Making Frequent-Pattern Mining Scalable, Efficient, and Compact on Nonvolatile Memories
Chaoshu Yang,Po-Chun Huang,Yi Lin,Jiaqi Dong,Duo Liu,Yujuan Tan,Liang
DOI: https://doi.org/10.1109/tcad.2020.3015455
IF: 2.9
2021-01-01
IEEE Transactions on Computer-Aided Design of Integrated Circuits and Systems
Abstract:Frequent-pattern mining is a common means to reveal the hidden trends behind data. However, most frequent-pattern mining algorithms are designed for dynamic random-access memory (DRAM), instead of nonvolatile memories (NVMs) which are preferred by energy-limited systems. Due to the huge differences between the characteristics of NVMs and those of DRAM, existing frequent-pattern mining algorithms encounter the issues of write amplification and energy waste when they are run on NVMs. Moreover, the design complexity is exaggerated when parallel computing architecture is introduced to speedup the mining process. A scalable, time-efficient, and energy-economic solution to the frequent-pattern mining problem is thus urgently needed. Based on the well-known frequent-pattern tree (FP-tree) approach to frequent-pattern mining, this article proposes parallel EvFP-tree (PevFP-tree), a parallel frequent-pattern mining solution for NVMs.
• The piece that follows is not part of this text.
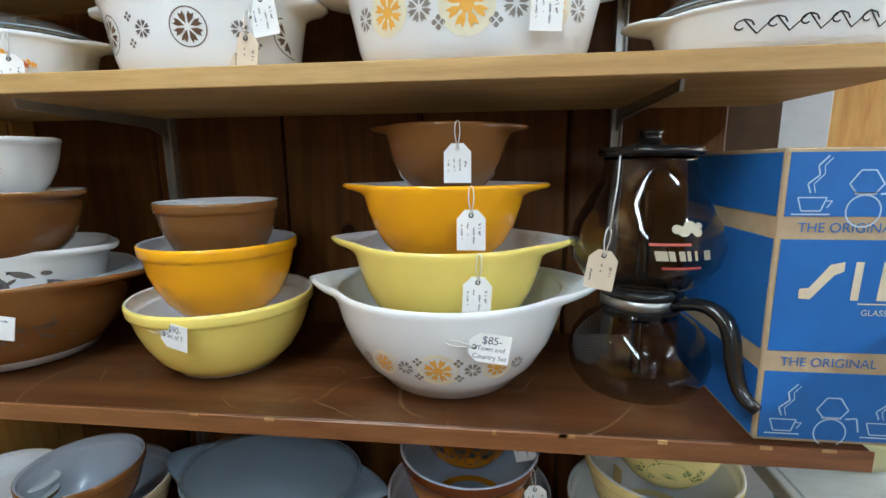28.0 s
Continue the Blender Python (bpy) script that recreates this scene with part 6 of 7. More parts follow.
for k in range(-3, 4):
    jobs += [(INKS["moss"], [[(x, y * 1.22) for x, y in p] for p in poly_ring(0.0225, 0.0012, 24)], k * 0.060 - 0.020, 0.52), (INKS["moss"], [w for j in range(11) for w in poly_leaf(0.019 + 0.005 * math.sin(j * math.pi / 10), 0.0036, -0.5 + 0.414 * j, 0, -0.006)], k * 0.060 - 0.020, 0.52),
             (INKS["moss"], poly_curl(0.007, -1.57, 1, 0.0012) + poly_curl(0.007, -1.57, -1, 0.0012), k * 0.060 + 0.010, 0.22),
             (INKS["navy"], poly_leaf(0.030, 0.0065, 1.57, 0, -0.008) + poly_leaf(0.026, 0.005, 1.15, 0.001, -0.008) + poly_leaf(0.026, 0.005, 1.99, -0.001, -0.008), k * 0.060 + 0.010, 0.54),
             (INKS["moss"], poly_line([(0.0, -0.012), (0.005, 0.004), (0.014, 0.016)], 0.0014) + poly_line([(0.0, -0.012), (-0.005, 0.004), (-0.014, 0.016)], 0.0014), k * 0.060 + 0.010, 0.55)]
printed_each(v, s, jobs, "dark olive palmette band")
glass_lid((0.268, -2.640, S1 + 0.0545 + s.h), 180, 0.130, 0.094, 0.042)

# second tan shelf
v, s = casserole((1.236, -2.634, S2), 194, 0.132, 0.090, 0.058, WHITE_OPAL, "white shallow oval dish with orange flowers and a glass lid", reach=0.030)
rnd = random.Random(19)
jobs = [(INKS["orange"], poly_flower(0.0125, 7) + poly_flower(0.008, 5), -0.006, 0.45)]
for k in range(26):
    jobs.append((INKS["orange"] if k % 3 else INKS["rust"], poly_leaf(0.007 + 0.004 * rnd.random(), 0.0045, rnd.random() * 6.3) + poly_flower(0.0042, 5, 0.003, 0.002), -0.1 + 0.0078 * k, 0.33 + 0.28 * rnd.random()))
jobs += [(INKS["orange"], poly_line([(-0.01, -0.002), (0.0, 0.002), (0.01, -0.002)], 0.0009), -0.09 + 0.02 * k, 0.42) for k in range(10)]
printed(v, s, jobs, "orange flower band", round_side=True)
glass_lid((1.236, -2.634, S2 + s.h), 194, 0.130, 0.089, 0.030)
tag_on("few", v, s, 0.080, 0, zf=0.9)
SNOW = []
for k in (-2, -1, 0, 1, 2):
    u = 0.027 + k * 0.0525
    if k % 2 == 0:
        SNOW += [(INKS["grey"], poly_ring(0.0195, 0.0014, 26), u, 0.5), (INKS["brown"], crossed(0.0155), u, 0.5)]
    else:
        SNOW += [(INKS["grey"], crossed(0.0095), u - 0.002 * k, 0.5)] + [(INKS["grey"], poly_star(0.0048, 4, fat=0.7), u + 0.014 * k, 0.5 + e) for e in (-0.15, 0.15)]
v, s = casserole((0.925, -2.634, S2), 180, 0.117, 0.090, 0.084, WHITE_OPAL, "white casserole with brown snowflake medallions", reach=0.028)
printed_each(v, s, SNOW, "brown snowflake print")
tag_on("old", v, s, 0.083, 8, zf=0.72)
v, s = casserole((0.925, -2.634, S2 + 0.032), 180, 0.118, 0.091, 0.084, WHITE_OPAL, "white casserole nested on top of its twin", reach=0.028)
tag_on("ink", v, s, 0.092, -8, zf=0.8)


def town(k_, zf):
    """Orange stars in pale rounds with grey stars between them."""
    out = []
    for k in (-1, 0, 1):
        q = k_ * (1.0 if k == 0 else 0.8)
        out += [(INKS["halo"], poly_round(0.027 * q, 10), 0.08 * k_ * k, zf), (INKS["amber"], crossed(0.0205 * q) + poly_disc(0.007 * q, 8), 0.08 * k_ * k, zf)]
    for k in (-1, 1):
        out += [(INKS["stone"], crossed(0.0125 * k_), 0.0455 * k_ * k, zf), (INKS["stone"], crossed(0.0115 * k_), 0.113 * k_ * k, zf)]
        out += [(INKS["stone"], poly_star(0.0066 * k_, 4, fat=0.75, cy=e * 0.0135 * k_), 0.0455 * k_ * k - 0.0185 * k_ * k, zf) for e in (-1, 1)]
    return out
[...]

By considering the NVM characteristics, PevFP-tree accelerates the mining process and enhances the energy efficiency, as compared to a straightforward design of FP-trees on the parallel architecture. Moreover, PevFP-tree offers superior scalability in terms of the degrees of parallelism of the mining algorithm and the branching factor of its tree structure. Observing that keys are often sparsely distributed in FP-trees, we also propose a compression technique to PevFP-tree, namely, compressed PevFP-tree (CpevFP-tree), which further enhances the time and energy efficiencies of PevFP-tree. The proposed PevFP-tree and CpevFP-tree are evaluated by a series of experiments based on realistic datasets from diversified application scenarios, where CpevFP-tree achieves 88.73% of performance improvements over a straightforward design of FP-trees in the parallel architecture, and 79.47% of performance improvements over PevFP-tree, on average.